Identify each line containing the word "with" and copy it.

════════════════

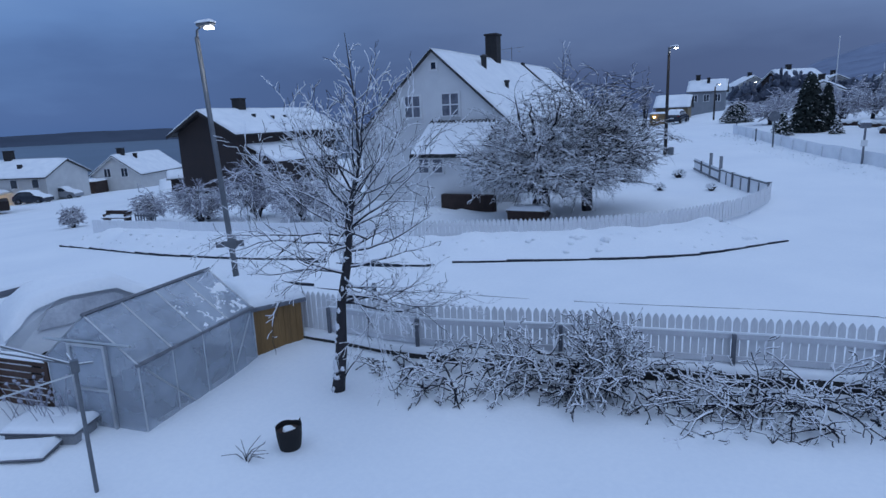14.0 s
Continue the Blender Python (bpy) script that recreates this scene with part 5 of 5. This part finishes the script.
BASE = 0.03
wall = tagged(new("retaining_wall"), "low dark wet concrete wall edging a snowy garden", "wall", kind="structure")
line = along(FENCE, 0.5)
wl = Mesh()
for x, y, a in line:
    nx, ny = -math.sin(a), math.cos(a)
    for o, z in ((-0.17, -0.8), (-0.17, BASE - 0.05), (-0.155, BASE - 0.03), (0.12, BASE - 0.03), (0.12, -0.8)):
        wl.v.append((x + nx * o, y + ny * o, z))
for i in range(len(line) - 1):
    wl.f += [(i * 5 + j, (i + 1) * 5 + j, (i + 1) * 5 + (j + 1) % 5, i * 5 + (j + 1) % 5) for j in range(5)]
part("wall_body", wl, CONCRETE, wall)
sw = Mesh()
for k, (x, y, a) in enumerate(along(FENCE, 0.16)):
    nx, ny = -math.sin(a), math.cos(a)
    e = 0.03 * noise.noise((x * 2.2, y * 2.2, 0.5))
    for o, z in ((-0.185 + e, BASE - 0.06 - 0.5 * abs(e)), (-0.17 + e, BASE + 0.02), (-0.05, BASE + 0.035 + e * 0.5), (0.11, BASE + 0.05)):
        sw.v.append((x + nx * o, y + ny * o, z))
sw.f = [(i * 4 + j, (i + 1) * 4 + j, (i + 1) * 4 + j + 1, i * 4 + j + 1) for i in range(len(sw.v) // 4 - 1) for j in range(3)]
part("wall_snow", sw, SNOW, wall, smooth=True)

nf = thing("picket_fence", "curved white picket fence on a low wall", "fence")
pk = picket_mesh(0.107, 0.82, 0.02)
rng = random.Random(3)
for x, y, a in along(FENCE, 0.127):
    nx, ny = -math.sin(a), math.cos(a)
    part("picket", pk, PICKET, nf, m=pose(x + nx * 0.045, y + ny * 0.045, BASE + 0.04 + rng.uniform(-0.008, 0.008), rng.uniform(-0.8, 0.8), rng.uniform(-0.8, 0.8), math.degrees(a)))
posts = [(-7.4, 9.35), (-5.35, 9.36), (-2.75, 9.95), (0.02, 10.5), (2.17, 10.80), (3.98, 10.32), (5.75, 9.3), (7.42, 7.6), (8.83, 5.35), (9.7, 3.0), (10.1, 0.6)]
for i, (x, y) in enumerate(posts):
    _, j = side(fence_arr, x, y)
    a = fence_arr[j, 2]
    part("post", Mesh().box(-0.035, 0.035, -0.075, -0.018, BASE - 0.05, BASE + 0.58, bevel=0.008), POST, nf, m=pose(x, y, 0, 0, 0, math.degrees(a)))
    if i + 1 < len(posts):
        x1, y1 = posts[i + 1]
        _, j1 = side(fence_arr, x1, y1)
        for zc, hh in ((0.52, 0.10), (0.12, 0.10)):
            rl = Mesh()
            pts = [fence_arr[q] for q in range(j, j1 + 1, 2)] or [fence_arr[j]]
            if len(pts) < 2:
                continue
            for qx, qy, qa in pts:
                nx, ny = -math.sin(qa), math.cos(qa)
                for o, z in ((0.0, zc - hh / 2), (0.0, zc + hh / 2), (0.033, zc + hh / 2), (0.033, zc - hh / 2)):
                    rl.v.append((qx + nx * o, qy + ny * o, BASE + z))
            for q in range(len(pts) - 1):
                rl.f += [(q * 4 + s, (q + 1) * 4 + s, (q + 1) * 4 + (s + 1) % 4, q * 4 + (s + 1) % 4) for s in range(4)]
            rl.f += [(0, 1, 2, 3), tuple(len(rl.v) - 4 + s for s in (3, 2, 1, 0))]
            rr = part("rail", rl, RAIL, nf)
            if zc > 0.5:
                rs = Mesh()
                for qx, qy, qa in pts:
                    nx, ny = -math.sin(qa), math.cos(qa)
                    for o, z in ((-0.006, zc + hh / 2 - 0.004), (0.0, zc + hh / 2 + 0.022), (0.034, zc + hh / 2 + 0.026)):
                        rs.v.append((qx + nx * o, qy + ny * o, BASE + z))
                rs.f = [(q * 3 + s, (q + 1) * 3 + s, (q + 1) * 3 + s + 1, q * 3 + s + 1) for q in range(len(pts) - 1) for s in range(2)]
                part("rail_snow", rs, SNOW, rr)

def far_base(x):
    return float(np.interp(x, (-25.7, -16.4, -8.1, -2.56, 0.9), (-0.18, -0.09, 0.17, 0.25, 0.50)))


ff = thing("picket_fence", "long white picket fence round a corner garden", "fence")
pk2 = picket_mesh(0.125, 0.66, 0.02)
pk3 = Mesh().box(-0.074, 0.074, -0.012, 0.012, 0.0, 0.64, bevel=0.005).data("picket", SNOWY_BOARD)
for k, (x, y, a) in enumerate(along(FAR_FENCE, 0.15)):
    part("picket", pk3 if x < -10.5 else pk2, PICKET, ff, m=pose(x, y, far_base(x) + rng.uniform(-0.012, 0.012), rng.uniform(-1.5, 1.5), rng.uniform(-1.2, 1.2), math.degrees(a)))
fl = along(FAR_FENCE, 1.9)
for k, ((x0, y0, a), (x1, y1, b)) in enumerate(zip(fl, fl[1:])):
    L = math.hypot(x1 - x0, y1 - y0)
    m = pose(x0, y0, far_base(x0), 0, 0, math.degrees(math.atan2(y1 - y0, x1 - x0))) @ Matrix.Rotation(-math.atan2(far_base(x1) - far_base(x0), L), 4, "Y")
    part("rail", Mesh().box(0, L, 0.015, 0.05, 0.42, 0.50).box(0, L, 0.015, 0.05, 0.1, 0.18), PICKET, ff, m=m)
    part("post", Mesh().box(-0.035, 0.035, 0.055, 0.12, -0.3, 0.60), PICKET, ff, m=m)

# ---- heaps of cut branches along the wall ----
def fence_y(x):
    return float(np.interp(x, fence_arr[:, 0], fence_arr[:, 1]))


def brush_parts(ob, rng_, paths, lay=1.0):
    """Dark wood with a ridge of snow riding on the upper side of each branch."""
    wood, snow_ = Mesh(), Mesh()
    for pts, rad, level in paths:
        pts = [Vector((p.x, min(p.y, fence_y(p.x) - 0.2), max(p.z, GARDEN - 0.02))) for p in pts]
        wood.tube(pts, rad, 5 if level == 0 else 4)
        low_ = sum(p.z for p in pts) / len(pts) - GARDEN
        if rng_.random() < (0.88 if low_ > 0.25 else 0.45) * lay:
            snow_.tube([p + Vector((0, 0.15 * r, r * 0.85 + 0.003)) for p, r in zip(pts, rad)], [max(r * 0.98, 0.0105) * rng_.uniform(0.75, 1.25) for r in rad], 4)
    tagged(part("branch_tangle", wood, TWIG, ob), kind="stuff")
    tagged(part("snow", snow_, TWIG_SNOW, ob, "snow lying along the branches"), kind="stuff")


def brush_heap(x0, x1, reach, height, count, seed, label):
    """Cut limbs thrown against the wall: they arch out of the heap and bend down to the snow."""
    ob = thing("branch_heap", label, "branches", pose(0, 0, 0))
    rng_ = random.Random(seed)
    paths = []
    for k in range(count):
        x = rng_.uniform(x0, x1)
        t = (x - x0) / (x1 - x0)
        tall = height * (0.45 + 0.55 * math.sin(math.pi * t) ** 0.8)
        y = fence_y(x) - rng_.uniform(0.25, 0.5 + reach * 0.55)
        z = GARDEN + tall * rng_.uniform(0.0, 0.75)
        a = rng_.gauss(-math.pi / 2, 0.85) if rng_.random() < 0.7 else rng_.uniform(0, 6.283)
        size = rng_.uniform(0.5, 1.0) * (0.55 + 0.4 * reach)
        spec = dict(segs=[8, 6, 4], wander=[0.20, 0.24, 0.26], lift=[-0.11, -0.06, -0.02], kids=[5, 2], start=[0.15, 0.25], angle=[52, 50], ratio=[0.55, 0.5], slim=0.72, radius=rng_.uniform(0.013, 0.026), thin=0.0075, dir=Vector((math.cos(a), math.sin(a), rng_.uniform(0.15, 0.9))))
        paths += grow(rng_, (x, y, z), size, spec)
    brush_parts(ob, rng_, paths)


def cut_shrub(x, y, radius, top, stems, seed, label):
    """A cut-back shrub: crooked stems that spread from the ground into a round, open head."""
    ob = thing("garden_shrub", label, "shrub", pose(0, 0, 0))
    rng_ = random.Random(seed)
    paths = []
    for k in range(stems):
        a = rng_.random() * 6.283
        out = rng_.uniform(0.1, 1.0)
        spec = dict(segs=[8, 6, 5], wander=[0.17, 0.24, 0.28], lift=[0.0, 0.02, 0.0], kids=[5, 3], start=[0.35, 0.2], angle=[42, 48], ratio=[0.5, 0.5], slim=0.7, radius=rng_.uniform(0.013, 0.024), thin=0.0075, dir=Vector((math.cos(a) * out * radius / top, math.sin(a) * out * 0.6 * radius / top, 1.0)))
        paths += grow(rng_, (x + rng_.uniform(-0.3, 0.3) * radius, y + rng_.uniform(-0.2, 0.2), GARDEN), top * rng_.uniform(0.75, 1.0), spec)
    brush_parts(ob, rng_, paths)


brush_heap(-4.9, -2.2, 1.5, 0.8, 54, 1, "heap of cut branches rimmed with snow along a fence")
brush_heap(-2.9, -0.9, 1.5, 0.7, 46, 5, "heap of cut branches rimmed with snow below a shrub")
cut_shrub(-1.8, 9.4, 1.0, 1.3, 32, 6, "bare crooked shrub with snow along its stems, by a fence")
cut_shrub(-3.35, 9.25, 0.6, 0.95, 9, 9, "small bare crooked shrub with snow along its stems")
brush_heap(-0.9, 0.6, 1.7, 0.42, 28, 2, "low heap of cut branches rimmed with snow along a wall")
brush_heap(0.2, 1.5, 1.95, 0.5, 34, 12, "heap of cut branches rimmed with snow along a wall")
brush_heap(1.75, 2.7, 1.2, 0.42, 13, 3, "small heap of cut branches rimmed with snow")
cut_shrub(2.2, 9.9, 0.75, 0.8, 7, 15, "bare crooked shrub with snow along its stems, by a low wall")
brush_heap(-5.9, -5.2, 0.35, 0.28, 7, 4, "few cut branches poking out of the snow by a wall")

# ---- lumps of ploughed snow ----
ob = thing("snow_lumps", "loose lumps of ploughed snow along the road", "snow lumps", kind="stuff")
lumps = Mesh()
rng = random.Random(61)
for x, y, a in along(KERB, 0.16):
    if rng.random() < 0.55:
        o = rng.uniform(0.5, 1.9)
        u, w, r = x - math.sin(a) * o, y + math.cos(a) * o, rng.uniform(0.02, 0.075) * (1.6 if -4.5 < x < -2.8 else 1.0)
        lumps.blob((u, w, ground_z(u, w) - r * 0.25), (r * 1.5, r * 1.3, r), 7, 5, 0.7, x * 3)
for x, y, a in along(RIGHT_FENCE, 0.22):
    for q in range(2):
        o = rng.uniform(0.2, 1.6) if y > 30 else rng.uniform(0.2, 2.4)
        u, w, r = x - math.sin(a) * o, y + math.cos(a) * o, rng.uniform(0.02, 0.07) * (1.6 if y < 30 else 1.0)
        lumps.blob((u, w, ground_z(u, w) - r * 0.25), (r * 1.5, r * 1.3, r * 0.9), 7, 5, 0.8, y * 5 + q)
for k in range(260):
    u, w, r = rng.uniform(11.5, 22), rng.uniform(13, 27), rng.uniform(0.02, 0.08)
    if noise.noise((u * 0.5, w * 0.9, 8.0)) > -0.05:
        lumps.blob((u, w, ground_z(u, w)), (r * 1.9, r * 1.3, r * 0.7), 7, 5, 0.8, k * 0.9)
part("lump", lumps, SNOW, ob, smooth=True)

ob = thing("snow_twigs", "dry twigs poking through garden snow", "twigs")
rng = random.Random(8)
for x, y in ((-6.0, 5.45), (-5.9, 5.4), (2.9, 8.6), (2.6, 8.9), (-3.9, 8.0), (0.6, 8.7), (3.3, 9.2), (-6.5, 9.0)):
    tw = Mesh()
    for k in range(5):
        a = rng.random() * 6.3
        tw.tube([(x, y, GARDEN - 0.03), (x + 0.1 * math.cos(a), y + 0.1 * math.sin(a), GARDEN + 0.1), (x + 0.3 * math.cos(a), y + 0.3 * math.sin(a), GARDEN + 0.06 + 0.15 * rng.random())], [0.007, 0.006, 0.004], 3)
    part("twig", tw, TWIG, ob)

════════════════

Result for this task
Continue the Blender Python (bpy) script that recreates this scene with part 5 of 5. This part finishes the script.
    """Dark wood with a ridge of snow riding on the upper side of each branch."""
brush_heap(-4.9, -2.2, 1.5, 0.8, 54, 1, "heap of cut branches rimmed with snow along a fence")
brush_heap(-2.9, -0.9, 1.5, 0.7, 46, 5, "heap of cut branches rimmed with snow below a shrub")
cut_shrub(-1.8, 9.4, 1.0, 1.3, 32, 6, "bare crooked shrub with snow along its stems, by a fence")
cut_shrub(-3.35, 9.25, 0.6, 0.95, 9, 9, "small bare crooked shrub with snow along its stems")
brush_heap(-0.9, 0.6, 1.7, 0.42, 28, 2, "low heap of cut branches rimmed with snow along a wall")
brush_heap(0.2, 1.5, 1.95, 0.5, 34, 12, "heap of cut branches rimmed with snow along a wall")
brush_heap(1.75, 2.7, 1.2, 0.42, 13, 3, "small heap of cut branches rimmed with snow")
cut_shrub(2.2, 9.9, 0.75, 0.8, 7, 15, "bare crooked shrub with snow along its stems, by a low wall")